A shadow played across Sudhi KC’s face as he recalled the pre-dawn inferno. “There was a deafening bang in the darkness and there were flashes of light thereafter,” he said. “I saw things flung over my head. For a few moments after the sound ceased, there was a blackout and everyone started to use their mobile phone as a torch. It was surreal. I saw two mutilated bodies right there,” he said, pointing to the left of the temple gate.

It’s been eight months since that night of horror and life has moved on. Exactly who was responsible for the ‘unauthorised fireworks competition’ has never been answered and the accused in the case are out on bail. The probe pinned the blame on the temple authorities and firework dealers while allowing the bureaucracy to go scot-free.

As I walked back from the temple along with a member of the temple committee, I asked if fireworks were essential to festivities. He said this year there would be no fireworks. Only cultural events. Public opinion, I heard, was not too certain there should be no fireworks or elephant parades during festivals. Spectacles are popular.

After a KSRTC bus ride Kottarakara, I got into Arunlal’s taxi and expected him to tell me the usual taxi driver stories about demonetization and dirty politicians. But Arunlal surprised me with his happiness. Being from Thiruvananthapuram, he offered me a free ride up to Thiruvalla via Pathanamthitta. He said 2016 had been spectacular for him, one of his best, and he expected a stiff challenge from those brash online taxi guys in the new year. Given his gung-ho nature, I didn’t think they stood a chance.

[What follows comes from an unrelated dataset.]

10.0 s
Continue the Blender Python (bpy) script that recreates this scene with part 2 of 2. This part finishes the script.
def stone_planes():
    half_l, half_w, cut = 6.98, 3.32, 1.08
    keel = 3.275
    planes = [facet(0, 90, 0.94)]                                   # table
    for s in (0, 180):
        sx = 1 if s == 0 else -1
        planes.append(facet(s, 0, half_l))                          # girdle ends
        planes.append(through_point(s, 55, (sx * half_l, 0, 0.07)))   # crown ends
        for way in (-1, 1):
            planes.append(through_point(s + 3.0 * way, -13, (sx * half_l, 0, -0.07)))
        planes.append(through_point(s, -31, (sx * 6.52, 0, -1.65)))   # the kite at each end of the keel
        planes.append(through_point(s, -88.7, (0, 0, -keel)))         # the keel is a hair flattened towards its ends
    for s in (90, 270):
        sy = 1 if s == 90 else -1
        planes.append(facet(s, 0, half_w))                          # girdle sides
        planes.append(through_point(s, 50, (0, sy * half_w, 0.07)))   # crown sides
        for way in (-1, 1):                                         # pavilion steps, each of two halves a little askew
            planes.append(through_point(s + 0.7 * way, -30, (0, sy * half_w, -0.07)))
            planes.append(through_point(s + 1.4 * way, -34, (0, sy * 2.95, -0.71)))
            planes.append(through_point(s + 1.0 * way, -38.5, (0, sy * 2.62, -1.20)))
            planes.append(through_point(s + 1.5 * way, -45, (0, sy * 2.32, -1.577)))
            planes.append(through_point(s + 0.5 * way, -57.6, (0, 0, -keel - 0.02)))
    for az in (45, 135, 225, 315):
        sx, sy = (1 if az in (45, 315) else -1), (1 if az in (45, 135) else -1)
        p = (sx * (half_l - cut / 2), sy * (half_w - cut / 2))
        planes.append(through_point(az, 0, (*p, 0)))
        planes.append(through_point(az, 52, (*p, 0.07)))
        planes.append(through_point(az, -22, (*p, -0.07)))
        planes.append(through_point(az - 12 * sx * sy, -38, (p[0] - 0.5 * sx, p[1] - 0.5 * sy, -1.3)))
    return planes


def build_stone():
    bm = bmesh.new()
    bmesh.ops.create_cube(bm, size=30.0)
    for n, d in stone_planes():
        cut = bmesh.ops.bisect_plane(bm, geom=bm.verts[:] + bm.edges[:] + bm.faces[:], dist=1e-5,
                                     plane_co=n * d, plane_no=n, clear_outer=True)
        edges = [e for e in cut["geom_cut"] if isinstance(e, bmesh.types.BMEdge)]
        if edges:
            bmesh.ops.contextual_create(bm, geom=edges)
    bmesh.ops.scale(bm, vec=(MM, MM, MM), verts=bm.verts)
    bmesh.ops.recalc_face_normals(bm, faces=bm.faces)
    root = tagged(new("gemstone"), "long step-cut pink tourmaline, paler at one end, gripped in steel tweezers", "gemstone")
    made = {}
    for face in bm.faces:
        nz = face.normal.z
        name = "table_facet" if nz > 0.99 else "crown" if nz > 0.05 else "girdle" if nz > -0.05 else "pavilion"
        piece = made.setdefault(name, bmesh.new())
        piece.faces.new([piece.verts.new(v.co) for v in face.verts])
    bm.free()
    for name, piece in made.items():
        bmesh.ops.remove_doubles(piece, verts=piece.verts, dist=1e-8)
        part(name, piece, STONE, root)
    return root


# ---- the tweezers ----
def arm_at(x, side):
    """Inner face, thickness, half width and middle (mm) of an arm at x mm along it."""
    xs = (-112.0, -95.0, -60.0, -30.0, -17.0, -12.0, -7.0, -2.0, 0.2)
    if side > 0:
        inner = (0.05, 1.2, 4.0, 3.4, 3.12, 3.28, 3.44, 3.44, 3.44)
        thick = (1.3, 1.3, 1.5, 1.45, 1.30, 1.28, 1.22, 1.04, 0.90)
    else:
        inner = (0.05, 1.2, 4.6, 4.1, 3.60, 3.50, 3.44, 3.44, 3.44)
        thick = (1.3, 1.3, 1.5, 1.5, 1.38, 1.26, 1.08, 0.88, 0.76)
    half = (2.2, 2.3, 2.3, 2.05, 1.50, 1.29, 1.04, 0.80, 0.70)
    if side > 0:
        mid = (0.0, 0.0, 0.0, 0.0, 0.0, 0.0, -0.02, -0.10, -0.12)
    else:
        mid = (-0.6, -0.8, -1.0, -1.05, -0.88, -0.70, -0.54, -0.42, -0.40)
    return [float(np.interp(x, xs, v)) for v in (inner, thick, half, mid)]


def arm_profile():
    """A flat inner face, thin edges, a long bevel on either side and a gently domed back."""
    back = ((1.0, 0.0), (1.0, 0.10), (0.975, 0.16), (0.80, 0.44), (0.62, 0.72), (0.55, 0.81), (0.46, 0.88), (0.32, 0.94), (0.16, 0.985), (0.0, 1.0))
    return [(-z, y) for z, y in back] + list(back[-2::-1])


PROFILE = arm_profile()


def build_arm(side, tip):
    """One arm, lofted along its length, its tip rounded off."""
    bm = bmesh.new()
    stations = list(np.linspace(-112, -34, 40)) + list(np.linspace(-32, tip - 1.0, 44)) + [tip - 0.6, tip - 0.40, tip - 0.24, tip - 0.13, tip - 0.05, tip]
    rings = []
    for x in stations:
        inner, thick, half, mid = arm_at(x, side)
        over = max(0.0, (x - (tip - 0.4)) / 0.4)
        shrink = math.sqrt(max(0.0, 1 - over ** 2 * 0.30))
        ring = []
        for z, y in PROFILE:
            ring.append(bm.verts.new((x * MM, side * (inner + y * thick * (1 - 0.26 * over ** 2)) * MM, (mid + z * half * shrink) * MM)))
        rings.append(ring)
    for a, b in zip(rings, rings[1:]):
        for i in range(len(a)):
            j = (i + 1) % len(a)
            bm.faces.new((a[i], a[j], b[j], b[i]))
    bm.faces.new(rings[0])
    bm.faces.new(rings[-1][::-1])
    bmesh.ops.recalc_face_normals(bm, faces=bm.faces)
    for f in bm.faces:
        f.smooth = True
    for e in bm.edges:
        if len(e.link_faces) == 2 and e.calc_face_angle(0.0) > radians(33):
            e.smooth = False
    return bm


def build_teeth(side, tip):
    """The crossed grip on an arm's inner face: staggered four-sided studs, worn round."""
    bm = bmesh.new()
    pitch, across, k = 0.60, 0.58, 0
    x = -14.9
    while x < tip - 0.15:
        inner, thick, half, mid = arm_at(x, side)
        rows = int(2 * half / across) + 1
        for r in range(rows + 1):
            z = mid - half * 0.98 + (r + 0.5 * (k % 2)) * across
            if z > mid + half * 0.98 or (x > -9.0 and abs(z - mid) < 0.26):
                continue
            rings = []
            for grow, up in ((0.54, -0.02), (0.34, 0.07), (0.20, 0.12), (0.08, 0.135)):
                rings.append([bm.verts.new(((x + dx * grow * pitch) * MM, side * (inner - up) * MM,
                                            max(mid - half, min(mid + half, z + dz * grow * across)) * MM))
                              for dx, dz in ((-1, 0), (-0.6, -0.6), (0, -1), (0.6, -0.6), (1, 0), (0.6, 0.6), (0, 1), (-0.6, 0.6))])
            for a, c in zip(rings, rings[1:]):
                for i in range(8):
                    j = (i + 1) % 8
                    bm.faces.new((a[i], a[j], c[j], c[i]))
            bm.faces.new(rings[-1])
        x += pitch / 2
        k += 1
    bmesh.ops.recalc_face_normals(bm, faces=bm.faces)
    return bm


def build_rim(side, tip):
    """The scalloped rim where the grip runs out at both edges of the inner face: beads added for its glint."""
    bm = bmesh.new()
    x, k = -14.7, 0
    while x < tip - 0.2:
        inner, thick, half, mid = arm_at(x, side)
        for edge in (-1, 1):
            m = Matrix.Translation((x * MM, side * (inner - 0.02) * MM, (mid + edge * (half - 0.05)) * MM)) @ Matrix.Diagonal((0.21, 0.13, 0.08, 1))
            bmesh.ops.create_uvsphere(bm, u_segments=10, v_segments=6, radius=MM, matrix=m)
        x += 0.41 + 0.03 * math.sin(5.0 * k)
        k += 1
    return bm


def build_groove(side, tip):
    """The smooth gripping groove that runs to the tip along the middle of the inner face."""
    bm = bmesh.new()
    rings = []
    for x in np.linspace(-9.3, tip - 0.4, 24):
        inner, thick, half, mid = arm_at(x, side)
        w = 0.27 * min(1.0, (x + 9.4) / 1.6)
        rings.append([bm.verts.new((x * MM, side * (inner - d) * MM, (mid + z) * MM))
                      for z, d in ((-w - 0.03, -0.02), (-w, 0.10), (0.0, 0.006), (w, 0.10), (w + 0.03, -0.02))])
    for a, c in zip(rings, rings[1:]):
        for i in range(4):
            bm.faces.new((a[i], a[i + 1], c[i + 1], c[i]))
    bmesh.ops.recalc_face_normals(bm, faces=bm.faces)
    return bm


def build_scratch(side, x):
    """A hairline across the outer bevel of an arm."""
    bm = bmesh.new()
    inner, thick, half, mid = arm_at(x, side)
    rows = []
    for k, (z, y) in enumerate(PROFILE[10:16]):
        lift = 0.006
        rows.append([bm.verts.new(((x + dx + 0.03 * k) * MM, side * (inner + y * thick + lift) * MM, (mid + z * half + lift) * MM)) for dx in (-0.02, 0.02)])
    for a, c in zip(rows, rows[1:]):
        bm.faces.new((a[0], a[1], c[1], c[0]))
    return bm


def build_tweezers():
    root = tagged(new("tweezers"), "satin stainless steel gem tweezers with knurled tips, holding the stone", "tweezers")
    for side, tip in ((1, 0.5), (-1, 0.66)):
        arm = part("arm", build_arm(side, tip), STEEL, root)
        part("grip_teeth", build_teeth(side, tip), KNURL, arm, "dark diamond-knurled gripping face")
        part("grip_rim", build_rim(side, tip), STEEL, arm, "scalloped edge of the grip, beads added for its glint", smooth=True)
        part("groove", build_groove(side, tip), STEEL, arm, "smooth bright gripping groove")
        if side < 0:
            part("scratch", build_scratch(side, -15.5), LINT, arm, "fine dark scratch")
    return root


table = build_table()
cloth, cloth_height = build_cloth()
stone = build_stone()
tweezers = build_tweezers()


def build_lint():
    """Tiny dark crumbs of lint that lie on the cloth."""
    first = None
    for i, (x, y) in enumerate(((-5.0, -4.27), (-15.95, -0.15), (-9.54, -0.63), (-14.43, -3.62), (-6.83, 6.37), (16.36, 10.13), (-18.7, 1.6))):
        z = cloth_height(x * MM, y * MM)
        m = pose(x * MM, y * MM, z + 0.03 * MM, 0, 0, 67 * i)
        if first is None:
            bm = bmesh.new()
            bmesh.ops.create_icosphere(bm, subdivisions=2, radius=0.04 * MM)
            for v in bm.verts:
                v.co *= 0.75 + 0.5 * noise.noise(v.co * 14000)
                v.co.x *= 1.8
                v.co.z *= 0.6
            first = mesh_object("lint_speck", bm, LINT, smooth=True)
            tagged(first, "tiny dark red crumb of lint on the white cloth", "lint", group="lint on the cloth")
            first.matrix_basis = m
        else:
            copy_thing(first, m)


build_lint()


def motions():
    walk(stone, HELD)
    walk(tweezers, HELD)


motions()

I started the second leg of my journey from Chengannur. It was the Sabarimala season and all three platforms of the railway station buzzed like a hive with pilgrims. But when I boarded the Kollam-Kottayam Passenger I found it almost empty and the motorman drove like he was not motivated. What was the purpose anyway.

We reached very late and as I dragged my feet over to the Nagampadom bus stand, I saw a long queue from a distance. Wait, not one, two. And they weren’t demonetization queues. I stopped to ask one man standing in the line under the burning sun. Sivadasan sounded very indignant. “I have been waiting in the queue for more than 20 minutes. It’s awful. We’re being treated like sinners. No one is going to stop drinking alcohol because of this policy? We thought the new government would act wisely and clear up the queues. But it is a total disappointment!” said the tea vendor waiting for his liquor. 

Joining the queue didn’t seem promising, so I sipped a cup of tea at the bus stand and returned to the railway station to catch the Kanyakumari-Mumbai Express to Kochi. The prospect of going out into the street to get a lungful of dust from the Kochi Metro works didn’t seem too inviting, so went over to a group of migrant labourers carrying steel trunks and sacks.

They were returning to their native places. These were the demonetization refugees doing the reverse migration. “There’s a lot of work but no one’s paying us,” one of the men, Niranjan, a Cuttack native. “Our owner stopped our payments after demonetization, so we have no choice but to go home.”

My next stop was Thrissur, the cultural capital of Kerala and I headed to Kaithamangalam, a charming rural place with paddy fields all around. But the green was pleasing but I saw no joy in the farmers I met there. I saw one, donning a stained T-shirt and a dhoti, feeding a cow under a tree.

“This season is going to be terrible for farmers. The rains haven’t been good and there is not much water left in the well. This year, I have already lost by planting banana. It got damaged due to the crazy weather,” Jose said joylessly.

I heard the same story as I traveled in the country outside Thrissur past an almost dry river Nila and Conolly’s Plot, billed as the oldest teak plantation in the world.

It was disquiet of a different sort when I went to Paduka, where the police recently ambushed an alleged Maoist group in the forest and killing two people. There being no transport facilities, I rode pillion on a kind stranger’s bike and sensed an uneasy place. I asked a local resident about the encounter and heard that it had not come as a surprise.

“We were expecting something like this,” said Antony. “The Maoists were routinely visiting the tribal settlements in the forests. This was known to everyone.” Without allowing me to intervene, he continued: “Even if there is confusion over who fired the first shot, I support the police action. They should not be allowed to operate from here.”

That said, I found no heightened security at the Paduka forest station, only two guards sitting in wooden chairs in front of the office. After asking for my identity, one of them declared, “Everything is fine. We are conducting regular patrolling in the forests. There is nothing to worry.”

My next stop was Kannur to which I gladly took a train from Kozhikode after travelling 200 km on buses. The past year had been the bloodiest in the history of the communist town and I expected to see angry young men. But the youths I chatted up were ambivalent about both parties to the discord, the communists and the saffronites. “To the outside world, Kannur is known for political violence. But we are not so intolerant as many think.

There is a deep political and ideological divide and it sometimes results in violence. But we all want peace in the new year,” said Febin Bharath. He was a young musician.